Rain feels like such a gift these days. Yesterday, I attended a meeting at a location along the Sacramento River I can’t tell you how great it was to pause several times throughout the day and just watch the high river flow by. California’s great rivers don’t look like that very much these days. Driving into the city that morning, it was hard to keep my eyes on the road going through the Yolo Bypass – so much beautiful water.
Californians are getting used to drought. This latest devastating dry period hasn’t been our first, and it certainly won’t be our last. We stopped taking water for granted a long time ago. Still, I can hardly remember appreciating rain as much as I do now.
Water, of course, is fundamental to our lives, our communities, and our economy. Public policy around water allocations and usage in California is serious business throughout our state.
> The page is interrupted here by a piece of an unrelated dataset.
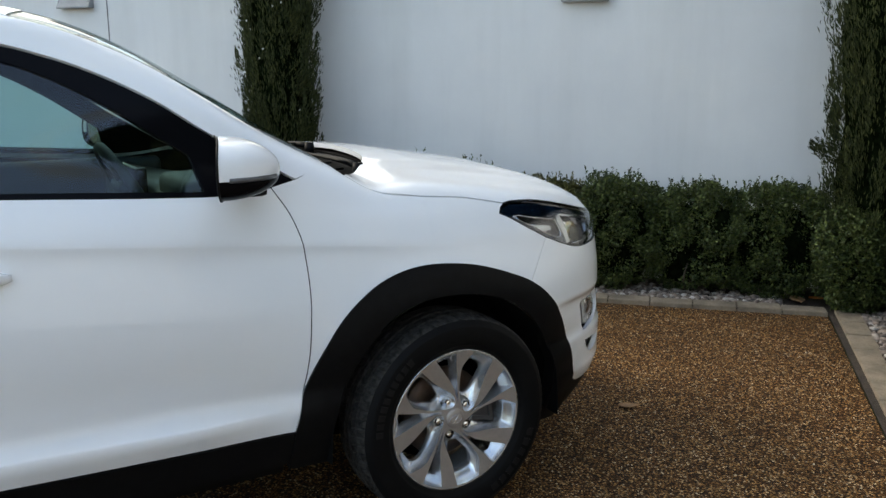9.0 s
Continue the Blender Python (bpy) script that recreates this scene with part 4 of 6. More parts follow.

As the saying goes, “whiskey is for drinking, water is for fighting.”
Today is World Water Day, and throughout the day, people will reflect on the importance of ensuring that people have access to clean water not only for their personal health, but for the health of their communities, as well.
At Audubon California, we recognize the role that water quality and availability plays in the health of our state, but we add that water is also of vital importance to the survival of California’s birds and the habitats that support them.
That’s why Audubon California for years has sought to include birds into our state's ongoing conversation about water. We have advocated for birds in every important policy discussions around the recent water bond, drought response, and water allocations to critical wildlife refuges in the Central Valley.
The effort to protect birds in California inevitably revolves around water.
At the Klamath National Wildlife Refuge Complex, perhaps the most important habitat for migrating waterfowl in the Lower 48, water makes the difference for millions of birds staging their great movement along the Pacific Flyway.
In the Central Valley, the fate of birds is often intertwined with agriculture, as birds rely on flooded agricultural fields to replace lost wetland habitat. Our efforts to protect imperiled populations of Tricolored Blackbirds depend on providing water for safe breeding habitat away from dairy farms.
In Imperial Valley, Audubon California is partnering with a number of groups to find a solution for the Salton Sea. Water diversions in the coming years will pose a real threat to one of the most important places for birds in North America, and create a public health crisis for children and families in the region.
Several hundred miles to the north in the San Francisco Bay Area, Audubon California is supporting Measure AA, which will raise $500 million for wetlands restoration, revitalizing habitat for more than a million birds and providing clean water and climate resilience.
In Southern California, scientists have linked the drought to reduced breeding in both songbirds and raptors.
As scientists establish more links between drought and climate change, our work to support legislation addressing global warming’s effects on birds and our communities becomes all the more important.
Conflicts over water in California can be bitter and divisive, but it doesn’t have to be that way. Just as every sector of our state – environment, agriculture, cities – has borne the burden of drought, so too must we all come together to find real solutions to secure our future and the future of our birds.
Brigid McCormack is executive director of Audubon California.